Actual advice for avoiding police violence in the US: avoid police interactions, move away from cities, stay away from public spaces, and reduce time spent driving.
Documenting police activities in public is constitutionally protected. If their job is too hard for their wages, the job is not for them. They protect property, they don’t protect citizens from violence the vast majority of the time. US Supreme Court precedent is they are not required to protect anyone. How many cops sat outside Uvalde while a school shooter rampaged for 77 minutes killing kids? 376.

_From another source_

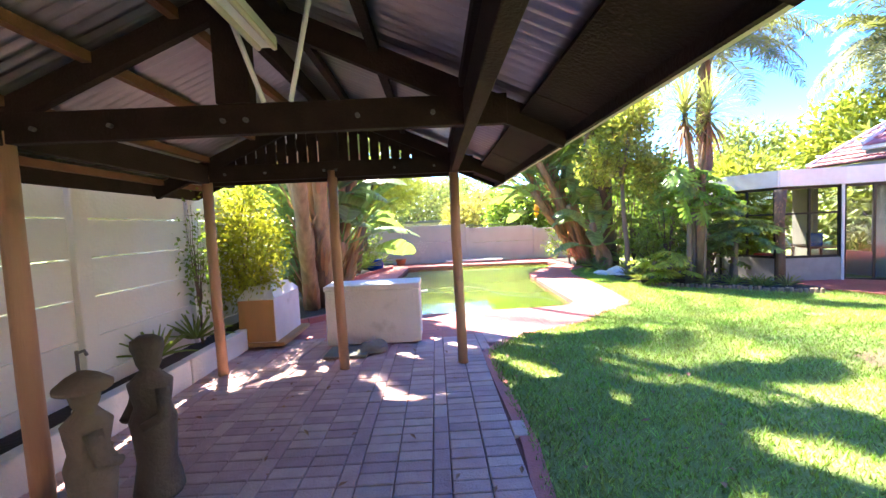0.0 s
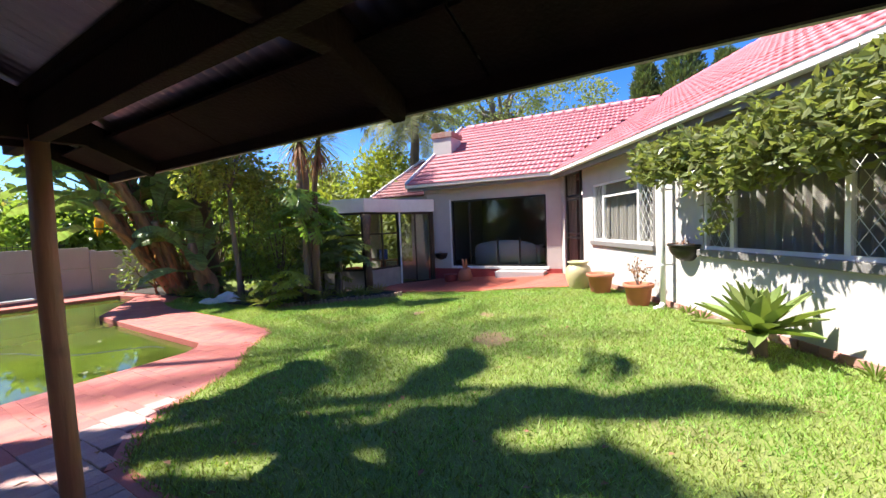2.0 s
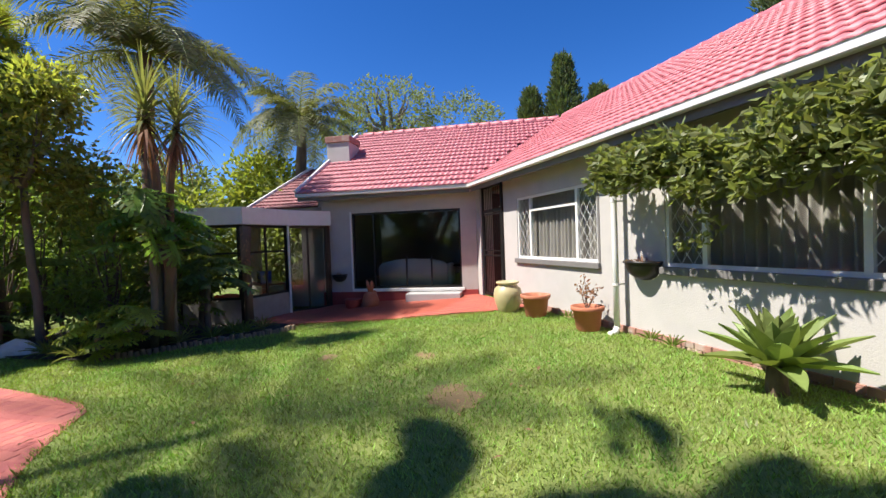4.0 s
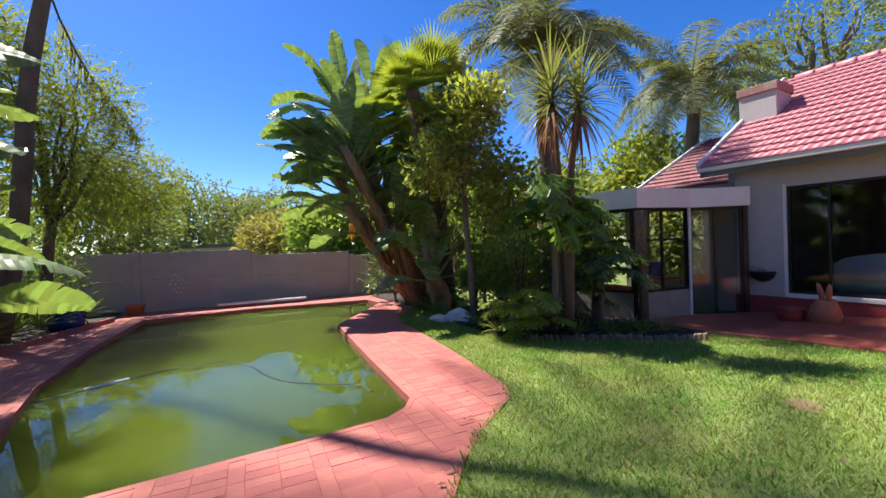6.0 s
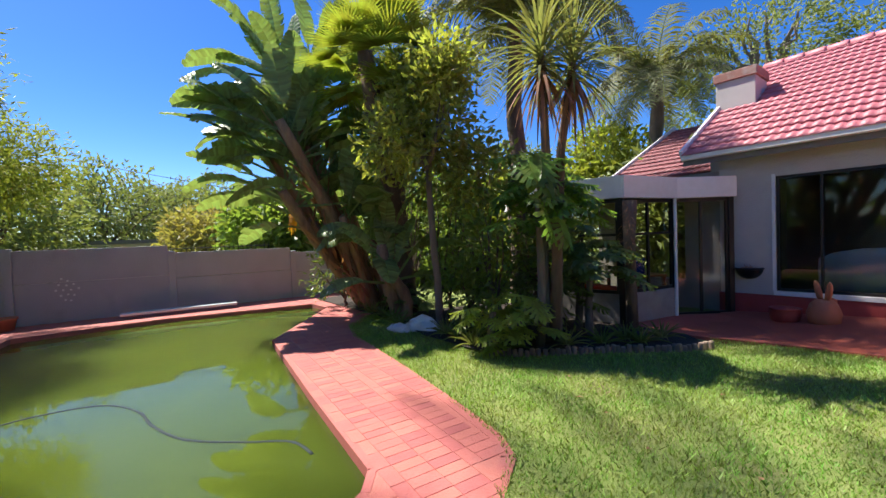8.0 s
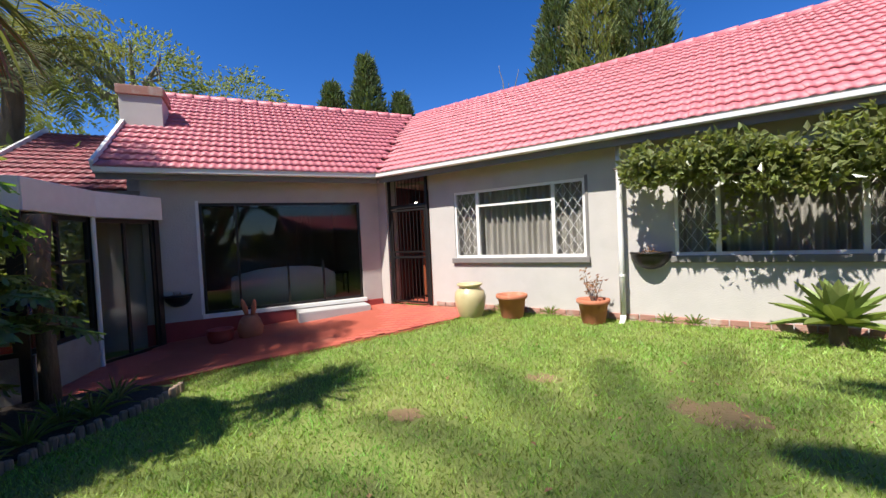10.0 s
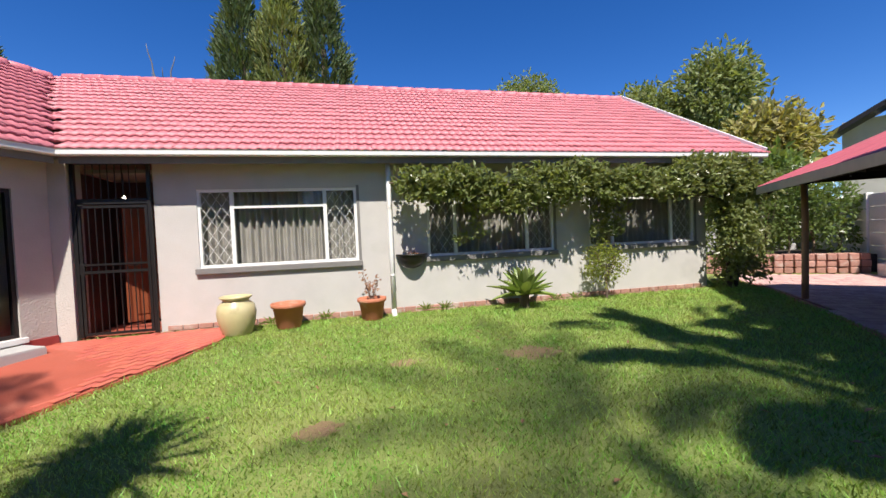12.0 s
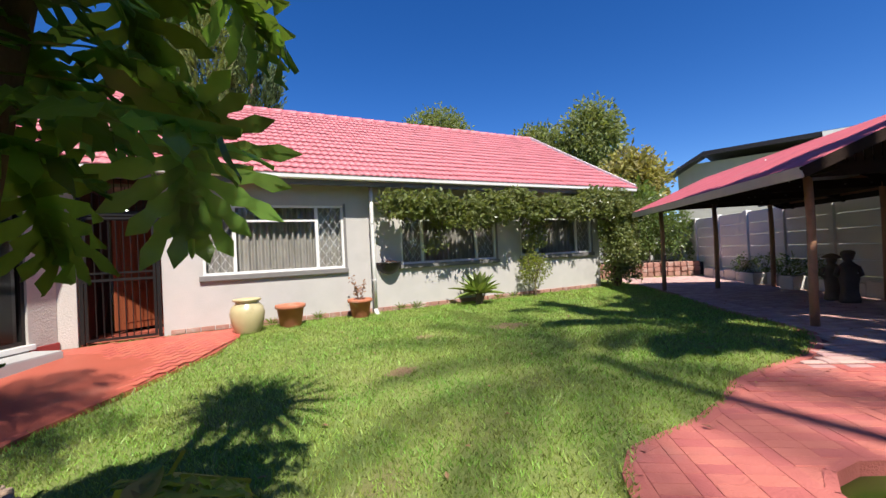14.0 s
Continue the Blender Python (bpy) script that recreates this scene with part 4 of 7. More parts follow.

Based on the author’s blog posts stating their political and gun ownership thoughts, they should potentially reevaluate their advice from somewhere beyond their lived experience and privilege, and that blind compliance will not protect one’s life in these circumstances. It applies up until the point you believe you’re going to be harmed beyond what is legally permitted, at which point whether they are law enforcement goes out the window. They’re just another human. Evidence is robust around police violence misconduct (citations below).
Here’s a recent example of a Baltimore police officer trying to run someone over with their car: https://www.youtube.com/watch?v=kO98OiuqfnM (Subject LEO Robert A. Banks was indicted on charges of second-degree attempted murder, first- and second- degree assault, reckless driving and misconduct)
https://prospect.org/2022/04/18/police-have-no-duty-to-prote...
https://policeepi.uic.edu/u-s-data-on-police-shootings-and-v...
I once severely injured my knee and spent two weeks in the hospital. I was extremely bored and became temporarily obsessed with watching videos of police shooting people. I probably watched over 500 of these videos. I would guess I have seen a majority of the police shooting videos that are available on the internet. In every single video, I would have shot before the police officer did. I was amazed by the restraint the vast majority of police have, despite dealing with extraordinarily dangerous situations with people attacking them with guns, knives, vehicles, and other weapons. I would suggest you look beyond your lived experience and privilege and consider what police actually have to deal with day to day.